Mr. Parnow said his company created a management system based on the draft of ISO 45001 rather than using an older standard such as Z10.
“Our company has a very good safety culture, so we’ve had a lot of the systems in place — we just didn’t have a management system,” he said. “Our customers were asking about it. None of our customers required it to be in place. We have a good safety record already, so they weren’t really concerned about our safety systems. But because customers were starting to ask do we have it, we thought we should look into it. We decided since ISO 45001 was going to be a new standard, why go start a management system with one of the older standards?”

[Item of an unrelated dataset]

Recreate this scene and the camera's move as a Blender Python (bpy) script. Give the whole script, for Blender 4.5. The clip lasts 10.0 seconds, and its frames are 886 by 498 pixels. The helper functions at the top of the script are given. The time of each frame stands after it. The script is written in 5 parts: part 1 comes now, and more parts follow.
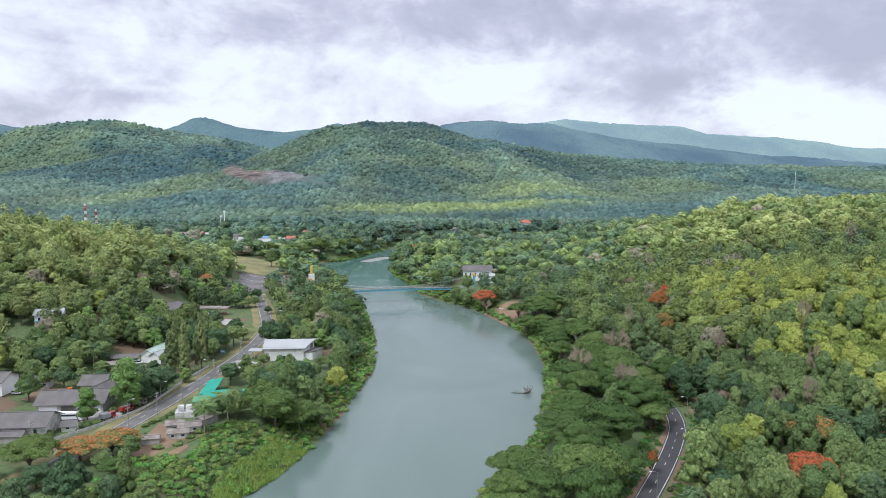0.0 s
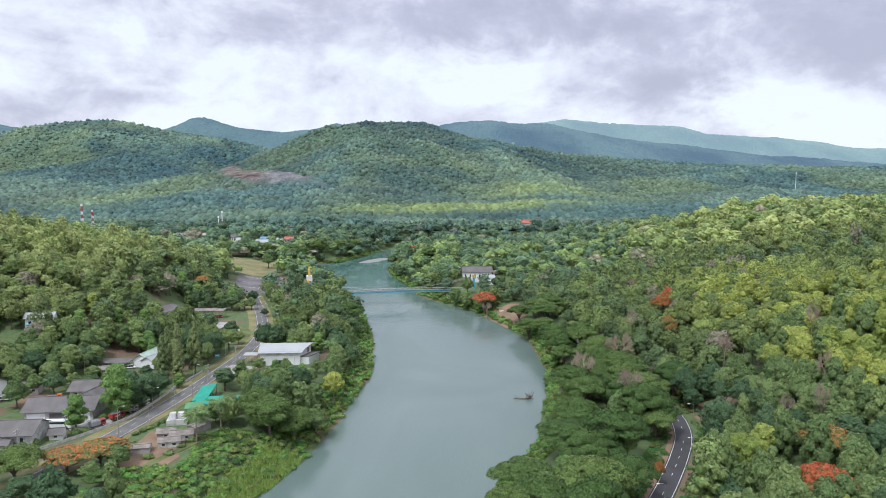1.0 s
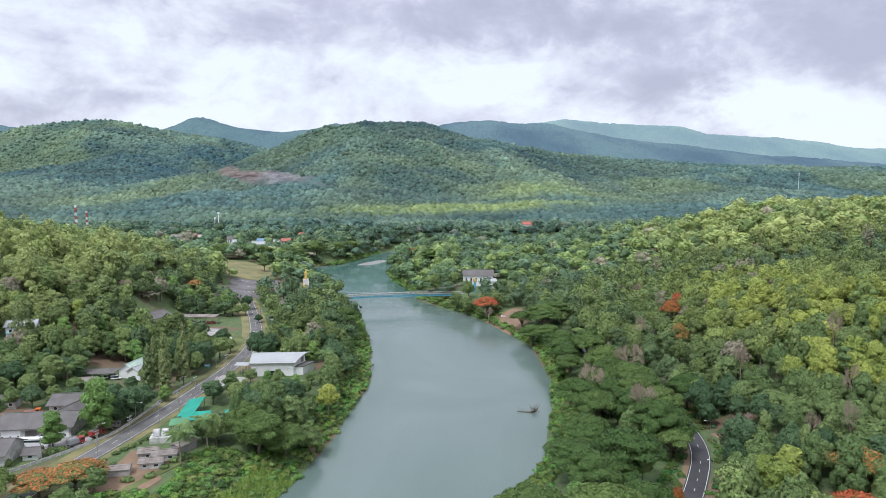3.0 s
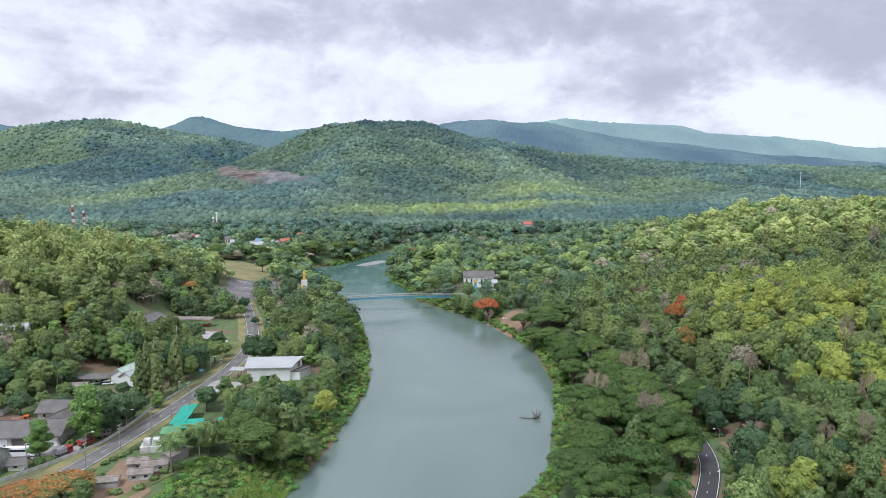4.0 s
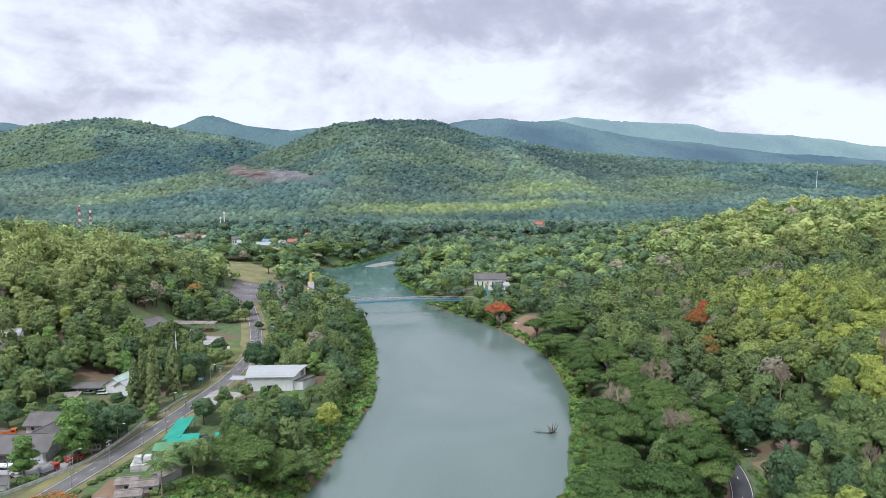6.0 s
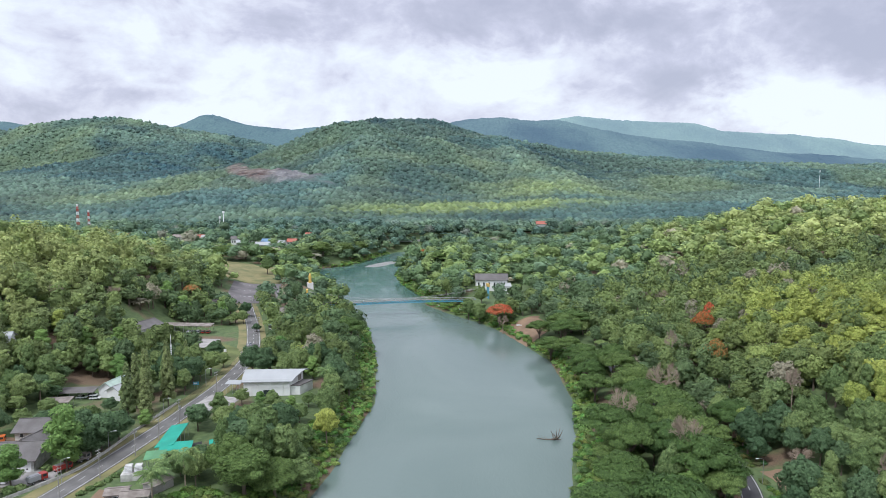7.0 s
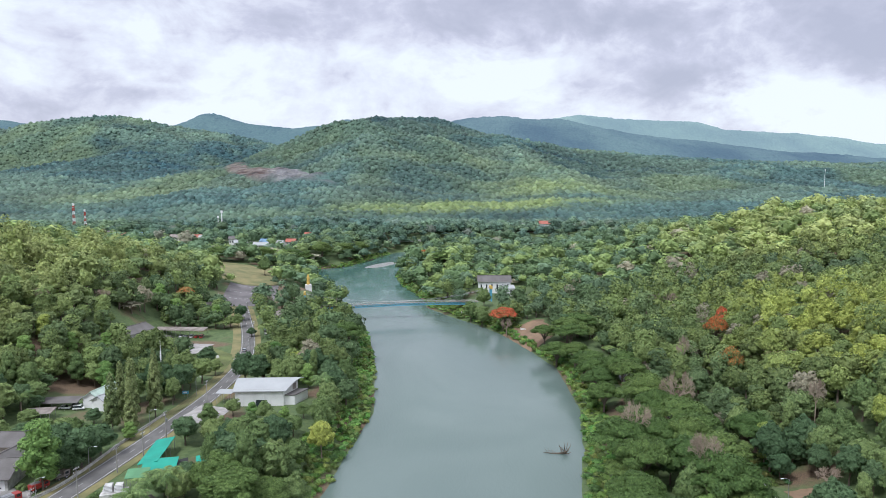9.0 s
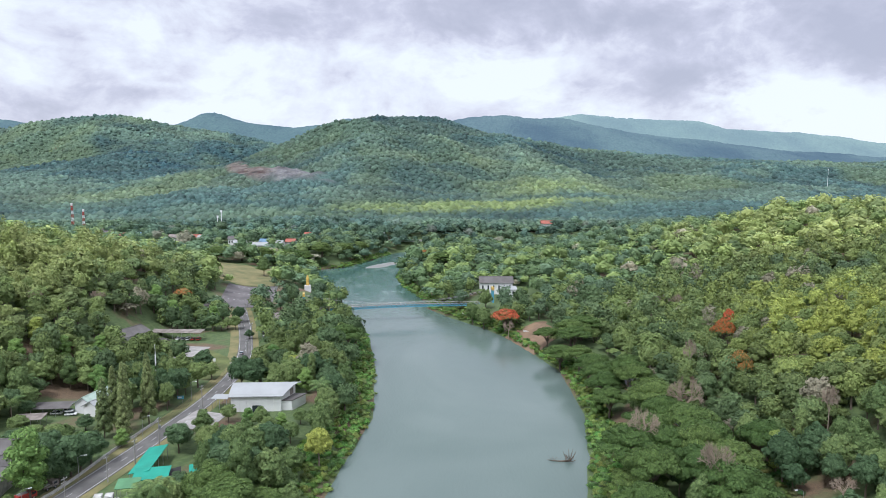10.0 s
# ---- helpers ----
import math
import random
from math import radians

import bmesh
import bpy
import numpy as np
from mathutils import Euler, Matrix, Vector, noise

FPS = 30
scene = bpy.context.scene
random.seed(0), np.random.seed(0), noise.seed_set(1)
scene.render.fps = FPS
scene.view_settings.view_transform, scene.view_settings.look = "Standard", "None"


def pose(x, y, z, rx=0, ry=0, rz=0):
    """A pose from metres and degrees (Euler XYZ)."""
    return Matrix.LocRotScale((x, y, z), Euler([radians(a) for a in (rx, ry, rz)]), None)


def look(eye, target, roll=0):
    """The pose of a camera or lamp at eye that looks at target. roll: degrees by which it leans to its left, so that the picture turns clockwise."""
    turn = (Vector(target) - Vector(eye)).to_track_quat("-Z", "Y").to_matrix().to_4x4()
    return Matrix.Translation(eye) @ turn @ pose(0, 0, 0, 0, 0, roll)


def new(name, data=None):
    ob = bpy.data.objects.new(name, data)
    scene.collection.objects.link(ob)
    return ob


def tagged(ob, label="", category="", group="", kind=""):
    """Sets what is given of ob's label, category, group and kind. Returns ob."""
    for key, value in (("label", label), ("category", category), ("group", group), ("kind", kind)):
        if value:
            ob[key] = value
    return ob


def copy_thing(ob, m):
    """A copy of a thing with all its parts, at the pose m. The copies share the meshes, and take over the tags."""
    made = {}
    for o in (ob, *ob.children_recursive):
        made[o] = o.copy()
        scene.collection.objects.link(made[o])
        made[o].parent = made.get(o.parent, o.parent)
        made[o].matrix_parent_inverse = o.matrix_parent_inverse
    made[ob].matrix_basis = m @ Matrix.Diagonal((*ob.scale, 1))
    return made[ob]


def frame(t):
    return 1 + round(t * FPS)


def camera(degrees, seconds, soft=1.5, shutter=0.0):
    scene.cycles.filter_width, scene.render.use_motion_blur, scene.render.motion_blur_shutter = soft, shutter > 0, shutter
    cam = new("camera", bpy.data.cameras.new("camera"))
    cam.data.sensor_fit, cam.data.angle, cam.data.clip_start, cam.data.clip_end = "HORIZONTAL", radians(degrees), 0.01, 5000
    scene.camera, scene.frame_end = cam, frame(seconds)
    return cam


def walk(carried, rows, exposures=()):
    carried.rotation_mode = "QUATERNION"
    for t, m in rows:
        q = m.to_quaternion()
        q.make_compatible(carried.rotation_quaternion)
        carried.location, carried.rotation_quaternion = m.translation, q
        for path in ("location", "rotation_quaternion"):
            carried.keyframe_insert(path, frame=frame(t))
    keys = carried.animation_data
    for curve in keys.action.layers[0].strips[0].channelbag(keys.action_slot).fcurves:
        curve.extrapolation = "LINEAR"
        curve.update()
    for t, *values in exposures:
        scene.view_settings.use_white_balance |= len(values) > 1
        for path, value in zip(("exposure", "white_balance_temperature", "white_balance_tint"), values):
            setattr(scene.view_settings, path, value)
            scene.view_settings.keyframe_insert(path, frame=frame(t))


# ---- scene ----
cam = camera(65.0, 10.0, soft=0.7)
PATH = [
    (0, (0.176, -1.618, 103.822), (0.209, 0.37, 103.611), -0.0),
    (0.5, (0.18, 2.2, 103.929), (0.215, 4.189, 103.718), -0.0),
    (1, (0.279, 5.988, 104.034), (0.314, 7.977, 103.823), -0.0),
    (1.5, (0.257, 9.973, 104.169), (0.292, 11.961, 103.959), -0.0),
    (2, (0.172, 13.931, 104.318), (0.207, 15.92, 104.108), 0.0),
    (2.5, (0.13, 18.115, 104.505), (0.166, 20.104, 104.295), 0.0),
    (4, (0.239, 30.384, 105.111), (0.275, 32.372, 104.898), 0.0),
    (4.5, (0.289, 34.813, 105.226), (0.311, 36.802, 105.014), 0.0),
    (5, (0.292, 38.942, 105.274), (0.3, 40.93, 105.06), -0.0),
    (5.5, (0.305, 42.966, 105.362), (0.313, 44.955, 105.147), 0.0),
    (7, (0.343, 54.469, 105.62), (0.348, 56.457, 105.402), 0.0),
    (7.5, (0.353, 58.269, 105.63), (0.357, 60.257, 105.411), 0.0),
    (8, (0.366, 61.907, 105.571), (0.369, 63.895, 105.352), 0.0),
    (8.5, (0.354, 65.743, 105.621), (0.355, 67.731, 105.401), 0.0),
    (9, (0.265, 69.321, 105.612), (0.266, 71.308, 105.391), -0.0),
    (9.5, (0.252, 73.0, 105.682), (0.251, 74.987, 105.459), -0.0),
    (10, (0.225, 76.712, 105.703), (0.223, 78.7, 105.48), -0.0),
]
walk(cam, [(t, look(eye, target, roll)) for t, eye, target, roll in PATH], exposures=((0.0, 0.0, 5940, 11.0), (10.0, 0.0, 5940, 11.0)))

# ---- world and sun ----
SUN_EL, SUN_AZ = 58.0, 215.0
world = bpy.data.worlds.new("sky")
scene.world = world
world.use_nodes = True
wn, wl = world.node_tree.nodes, world.node_tree.links
wn.clear()


def wnode(kind, **values):
    n = wn.new(kind)
    for key, value in values.items():
        n.inputs[key].default_value = value
    return n


sky = wn.new("ShaderNodeTexSky")
sky.sky_type, sky.sun_disc = "NISHITA", False
sky.sun_elevation, sky.sun_rotation = radians(SUN_EL), radians(SUN_AZ)
sky_bg = wnode("ShaderNodeBackground", Strength=0.1)
wl.new(sky.outputs[0], sky_bg.inputs[0])
where = wn.new("ShaderNodeTexCoord")
squash = wnode("ShaderNodeMapping", Scale=(3.6, 3.6, 6.0), Location=(2.7, 8.4, 3.3))
wl.new(where.outputs["Generated"], squash.inputs["Vector"])
big = wnode("ShaderNodeTexNoise", Scale=1.7, Detail=12.0, Roughness=0.58, Distortion=0.25)
wl.new(squash.outputs[0], big.inputs["Vector"])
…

The importance of having a global standard that could be practiced across borders became obvious to many within the safety industry as tragic events such as the Savar building collapse in Bangladesh, which killed more than 1,000 workers in the garment industry in April 2013, demonstrated the workplace safety risks inherent in global supply chains, experts say.
“Maybe in the United States or Europe, our locations have strong safety standards, but we outsourced to other countries and now are holding them to the same safety standards,” Mr. Poague said.
“Since this is a system that is now a global one, rather than having to adopt individual country standards on how you manage occupational health and safety, it’s really going to make it easier for organizations to do business across country lines, whether or not you have operations or you have suppliers in other countries that you do business with,” Mr. Toy said.
Many organizations currently using the 18001 standard have pledged to certify to the ISO 45001 within the three-year transition period, Mr. Toy said, adding that he thinks the potential for adoption of 45001, given its global nature, could be even wider than 18001.
“Whether you want to improve your own risk management or you want to know the people you do business with use a certain standard for protecting workers and ensuring a certain degree for sustainability, you’ll be able to ask for that. We think the potential is really high, higher than it’s ever been.”
“It’s not just a check-the-box type of ISO standard,” said Edwin Foulke, an Atlanta-based partner at Fisher & Phillips L.L.P., a former OSHA assistant secretary of labor and a member of ASSE’s technical advisory group. “Unfortunately, I think a lot of them are like that — you check the box and you get your certification. I wanted to make sure that people who do get certified in ISO 45001 have a good safety program. And I think that’s going to happen here. I think you’re going to see a lot of companies, both in the United States and overseas — particularly if you’re an international company — more than likely you will have to seriously consider or get pushed into getting certified in 45001, because you may have customers and clients who want you to be in that program.”
“Companies that get into this are going to significantly improve their safety programs, and that’s going to translate into less workers comp costs and the total costs associated with injured employees,” he continued. “You’re going to see for companies that are going into 45001 that their safety program is going to improve and as a result they’re going to be more profitable and more competitive.”